My track record has been to nitpick the Washington Post to death (ok, mostly Boz, whom I think should be exposed to an especially high degree of scrutiny given his prominence), but I think it's past time to recognize a rising star in the Nationals media galaxy, Washington Post beat writer Chico Harlan.
As most of you know, Harlan took over the Nationals beat last summer when Barry Svrluga was shifted over to cover a certain Maryland sports franchise with a racist nickname. Like Svrluga, Harlan had never covered baseball day-to-day before taking over the Nationals beat, and for both of them the learning curve was evident in their first months on the job.
Harlan however has one thing going for him that few sportswriters do: dude can write. I don't mean that he can get the nouns and verbs to agree most of the time; Harlan has an unusually strong ear for narrative, setting, character, and the rhythm of good prose. I almost added "for a sportswriter," but I don't want to damn with faint praise.
Whether it's a function of declining newspaper revenue, the MTV-ization of our culture, the increasingly corporate slickness of major team sports, or something else, the "sportswriter as storyteller" is a nearly dead art form. Most sports coverage today is unimaginative and formulaic. And worse yet the formula is a tiresome, egotistical blend of Boomer Esiason's know-it-all bluster and Tony Kornheiser's relentless "look at me, mom!" need to be noticed.
Harlan is emerging as a rare diamond in the rough who understands that an effective narrator is an astute observer of the story, not a noisy actor in it, that subtlety can be a virtue, and that human drama is rarely rendered in absolute black and white but more often in complex shades of gray.
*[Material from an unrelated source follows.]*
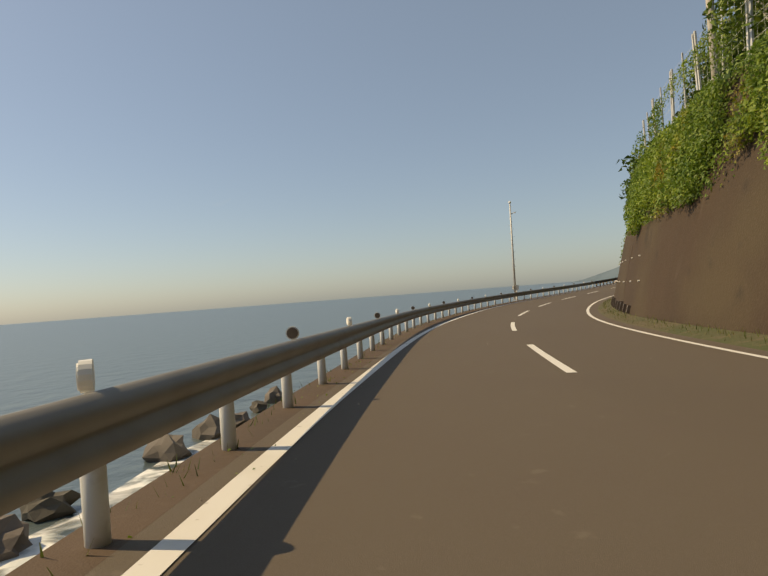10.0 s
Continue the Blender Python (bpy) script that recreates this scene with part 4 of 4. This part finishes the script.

Harlan last season showed off his feel for the moment in his gamers, but it's in his feature stories where his talent really shines. Recent highlights include his profile on Stephen Strasburg and this historical piece on Washington Senators spring training baseball, but regular readers of the Post's Nationals coverage know that there are many more.
Harlan is even starting to show some stat-head tendencies. Check out this post. Not only does he recognize the primacy of OBP, he ponders Adam Dunn's "three true outcomes" tendencies, and even drops in a Dewan plus-minus fielding rating. Pretty soon he's going to be slipping in wOBAs, WPA/LIs, and even a tRA* or two.
Yeah, he still for some reason worships at the alter of batting average. At some point I think we'll persuade him of the obsolescence of this stat, created in the dead-ball era when pitchers pounded the strike-zone with a tobacco-soaked, shot-like ball, resulting in few extra-base hits and fewer walks. (You didn't think I'd get through a whole post without at least some nit-picking, did you?)
But bottom-line, Harlan is one of the more talented people associated with this team. I'm hoping for a good year from Shawn Hill and a great one from Nick Johnson and maybe even 75 wins, but I'm absolutely banking on a full year of strong gamers and outstanding features from Chico Harlan.